Data lines:
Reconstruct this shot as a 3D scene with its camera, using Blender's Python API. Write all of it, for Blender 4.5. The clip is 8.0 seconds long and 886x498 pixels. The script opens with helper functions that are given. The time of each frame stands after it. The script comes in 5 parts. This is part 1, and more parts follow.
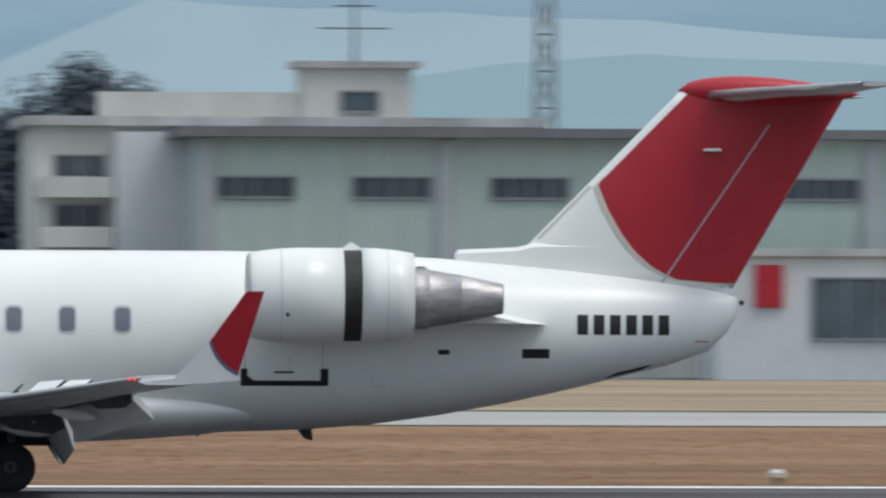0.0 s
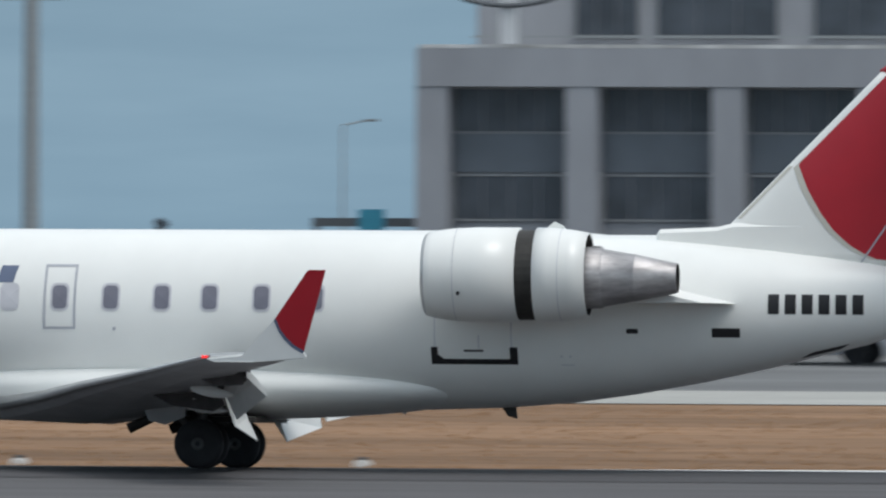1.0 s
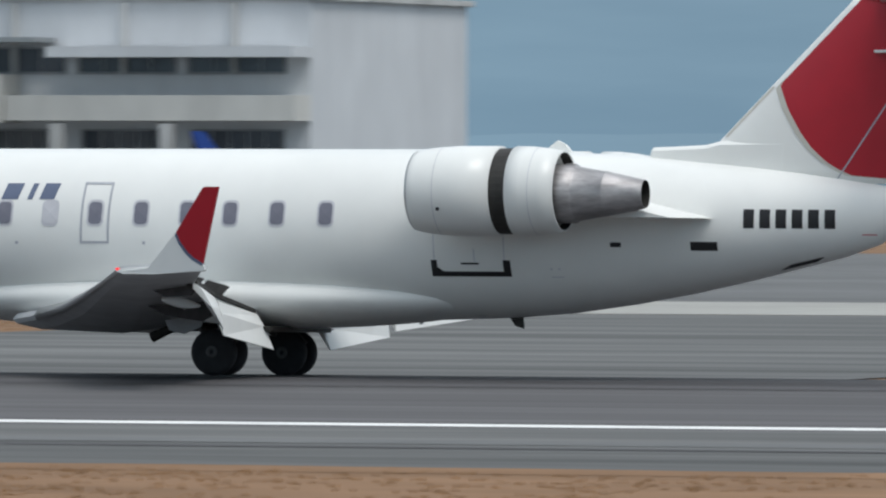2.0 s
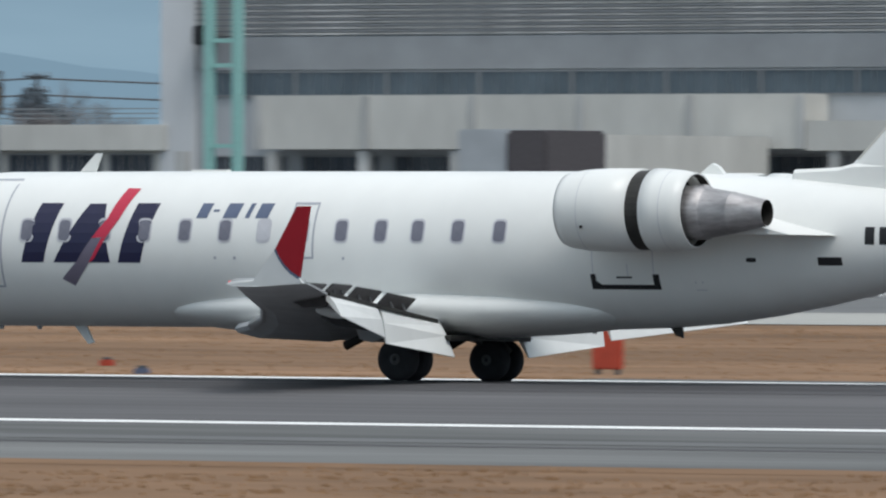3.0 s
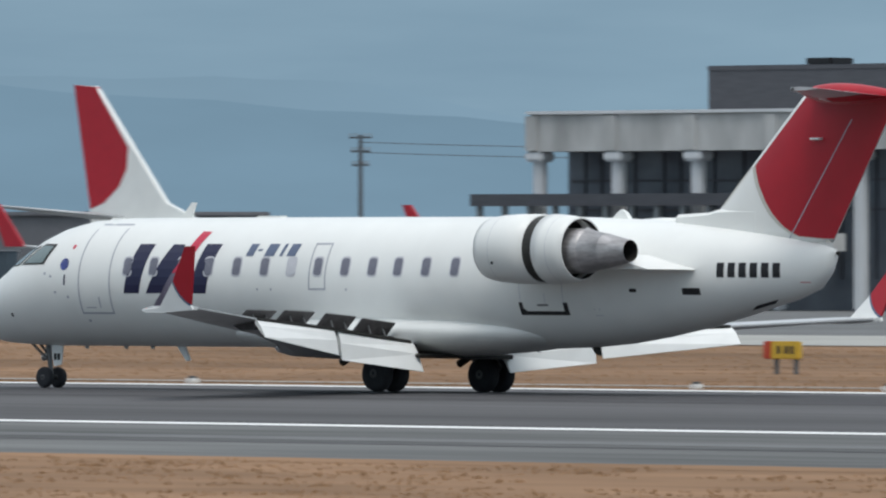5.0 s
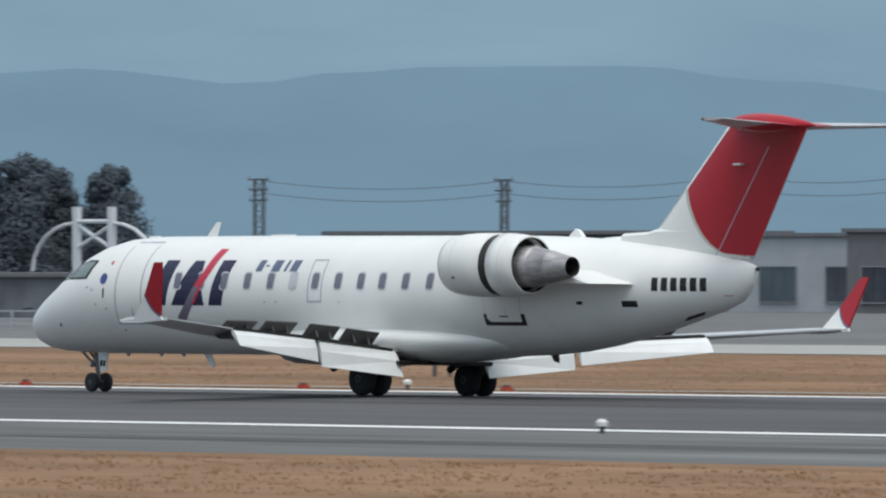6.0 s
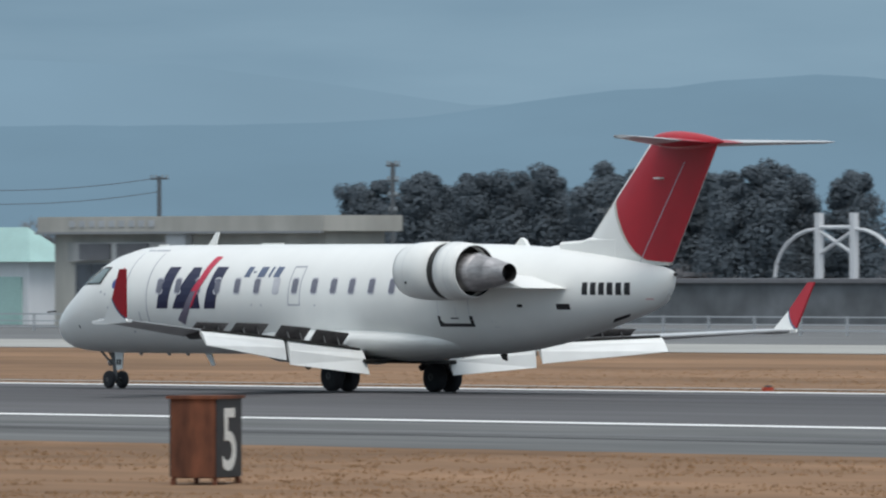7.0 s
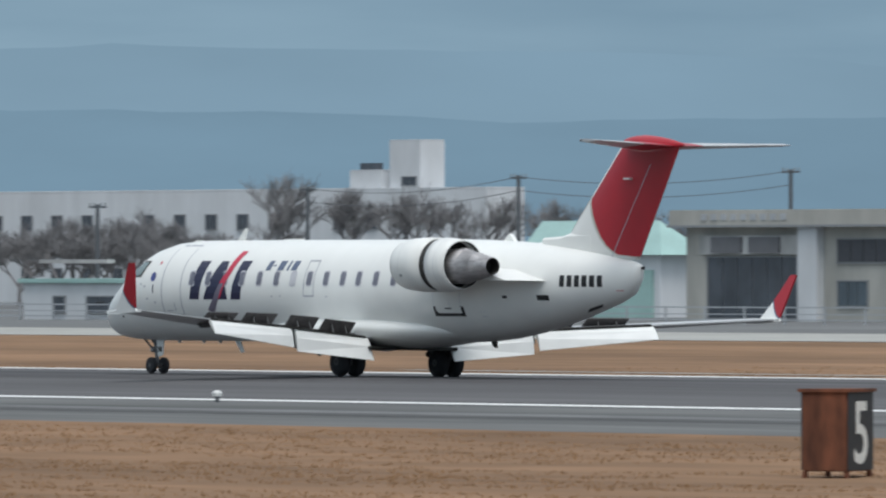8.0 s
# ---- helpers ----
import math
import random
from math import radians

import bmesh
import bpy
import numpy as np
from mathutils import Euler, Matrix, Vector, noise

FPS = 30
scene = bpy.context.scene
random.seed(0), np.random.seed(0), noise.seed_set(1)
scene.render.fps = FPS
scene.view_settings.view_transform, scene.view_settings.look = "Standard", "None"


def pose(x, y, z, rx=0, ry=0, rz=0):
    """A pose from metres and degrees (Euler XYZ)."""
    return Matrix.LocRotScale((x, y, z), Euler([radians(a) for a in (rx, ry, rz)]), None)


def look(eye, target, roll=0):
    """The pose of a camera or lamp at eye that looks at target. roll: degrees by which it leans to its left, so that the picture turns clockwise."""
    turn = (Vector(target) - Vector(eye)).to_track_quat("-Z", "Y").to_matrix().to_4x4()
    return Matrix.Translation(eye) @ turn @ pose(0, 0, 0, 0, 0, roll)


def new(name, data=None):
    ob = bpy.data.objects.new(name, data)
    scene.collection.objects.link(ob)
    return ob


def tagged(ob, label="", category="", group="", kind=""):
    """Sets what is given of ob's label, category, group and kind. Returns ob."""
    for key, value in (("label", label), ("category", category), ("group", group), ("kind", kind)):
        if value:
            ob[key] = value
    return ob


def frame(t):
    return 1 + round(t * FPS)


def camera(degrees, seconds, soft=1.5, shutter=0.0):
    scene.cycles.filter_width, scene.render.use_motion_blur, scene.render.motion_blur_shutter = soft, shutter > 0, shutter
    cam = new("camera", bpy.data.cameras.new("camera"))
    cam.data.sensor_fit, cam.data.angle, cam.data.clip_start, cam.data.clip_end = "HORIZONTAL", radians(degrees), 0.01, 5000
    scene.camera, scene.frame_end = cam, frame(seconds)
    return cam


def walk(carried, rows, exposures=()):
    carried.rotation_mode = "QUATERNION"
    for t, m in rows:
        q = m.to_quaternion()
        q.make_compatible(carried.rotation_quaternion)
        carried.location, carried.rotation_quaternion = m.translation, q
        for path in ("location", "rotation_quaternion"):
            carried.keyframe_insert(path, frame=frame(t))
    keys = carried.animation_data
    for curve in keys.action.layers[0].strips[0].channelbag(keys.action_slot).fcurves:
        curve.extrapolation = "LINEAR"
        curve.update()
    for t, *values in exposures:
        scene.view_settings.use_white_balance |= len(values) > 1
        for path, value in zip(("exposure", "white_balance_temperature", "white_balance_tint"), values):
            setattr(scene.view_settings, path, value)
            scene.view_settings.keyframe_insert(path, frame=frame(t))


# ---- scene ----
cam = camera(4.4755, 8.0, soft=2.2, shutter=0.14)
EYE_Z = 3.112
MID = 171.26  # the runway's centre line, north of the camera
# seconds, pan to the west of north, tilt up, lean: degrees
PAN = [
    (0.0, -4.467, 0.192, 0.234),
    (0.2, -1.554, 0.191, 0.372),
    (0.4, 1.299, 0.147, 0.317),
    (0.5, 2.653, 0.138, 0.346),
    (0.6, 3.859, 0.140, 0.321),
    (0.8, 6.067, 0.128, 0.332),
    (1.0, 8.582, 0.083, 0.277),
    (1.2, 11.131, -0.002, 0.291),
    (2.3, 22.662, -0.355, 0.099),
    (2.5, 24.763, -0.321, 0.106),
    (2.9, 29.024, -0.249, 0.067),
    (3.0, 29.953, -0.238, 0.085),
    (3.1, 30.703, -0.222, 0.072),
    (3.3, 32.114, -0.194, 0.079),
    (3.5, 33.791, -0.177, 0.063),
    (3.7, 35.403, -0.163, 0.024),
    (3.9, 36.976, -0.152, 0.002),
    (4.0, 37.725, -0.146, 0.014),
    (4.1, 38.480, -0.127, 0.035),
    (4.3, 39.805, -0.116, 0.021),
    (4.5, 40.930, -0.094, 0.003),
    (4.6, 41.475, -0.082, -0.002),
    (4.7, 41.994, -0.071, -0.013),
    (5.8, 47.606, 0.045, -0.006),
    (5.9, 48.001, 0.047, 0.004),
    (6.0, 48.389, 0.050, -0.004),
    (6.5, 50.418, 0.073, -0.039),
    (6.6, 50.721, 0.076, -0.056),
    (7.0, 52.139, 0.083, -0.081),
    (7.5, 53.582, 0.070, -0.063),
    (8.0, 55.330, 0.053, -0.084),
]
walk(cam, [(t, pose(0, 0, EYE_Z, 0, 0, p) @ pose(0, 0, 0, 90 + tl) @ pose(0, 0, 0, 0, 0, r)) for t, p, tl, r in PAN])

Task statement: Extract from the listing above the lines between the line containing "turn = (Vector(target)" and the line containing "for path, value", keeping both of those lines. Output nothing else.

Exercise solution:
    turn = (Vector(target) - Vector(eye)).to_track_quat("-Z", "Y").to_matrix().to_4x4()
    return Matrix.Translation(eye) @ turn @ pose(0, 0, 0, 0, 0, roll)


def new(name, data=None):
    ob = bpy.data.objects.new(name, data)
    scene.collection.objects.link(ob)
    return ob


def tagged(ob, label="", category="", group="", kind=""):
    """Sets what is given of ob's label, category, group and kind. Returns ob."""
    for key, value in (("label", label), ("category", category), ("group", group), ("kind", kind)):
        if value:
            ob[key] = value
    return ob


def frame(t):
    return 1 + round(t * FPS)


def camera(degrees, seconds, soft=1.5, shutter=0.0):
    scene.cycles.filter_width, scene.render.use_motion_blur, scene.render.motion_blur_shutter = soft, shutter > 0, shutter
    cam = new("camera", bpy.data.cameras.new("camera"))
    cam.data.sensor_fit, cam.data.angle, cam.data.clip_start, cam.data.clip_end = "HORIZONTAL", radians(degrees), 0.01, 5000
    scene.camera, scene.frame_end = cam, frame(seconds)
    return cam


def walk(carried, rows, exposures=()):
    carried.rotation_mode = "QUATERNION"
    for t, m in rows:
        q = m.to_quaternion()
        q.make_compatible(carried.rotation_quaternion)
        carried.location, carried.rotation_quaternion = m.translation, q
        for path in ("location", "rotation_quaternion"):
            carried.keyframe_insert(path, frame=frame(t))
    keys = carried.animation_data
    for curve in keys.action.layers[0].strips[0].channelbag(keys.action_slot).fcurves:
        curve.extrapolation = "LINEAR"
        curve.update()
    for t, *values in exposures:
        scene.view_settings.use_white_balance |= len(values) > 1
        for path, value in zip(("exposure", "white_balance_temperature", "white_balance_tint"), values):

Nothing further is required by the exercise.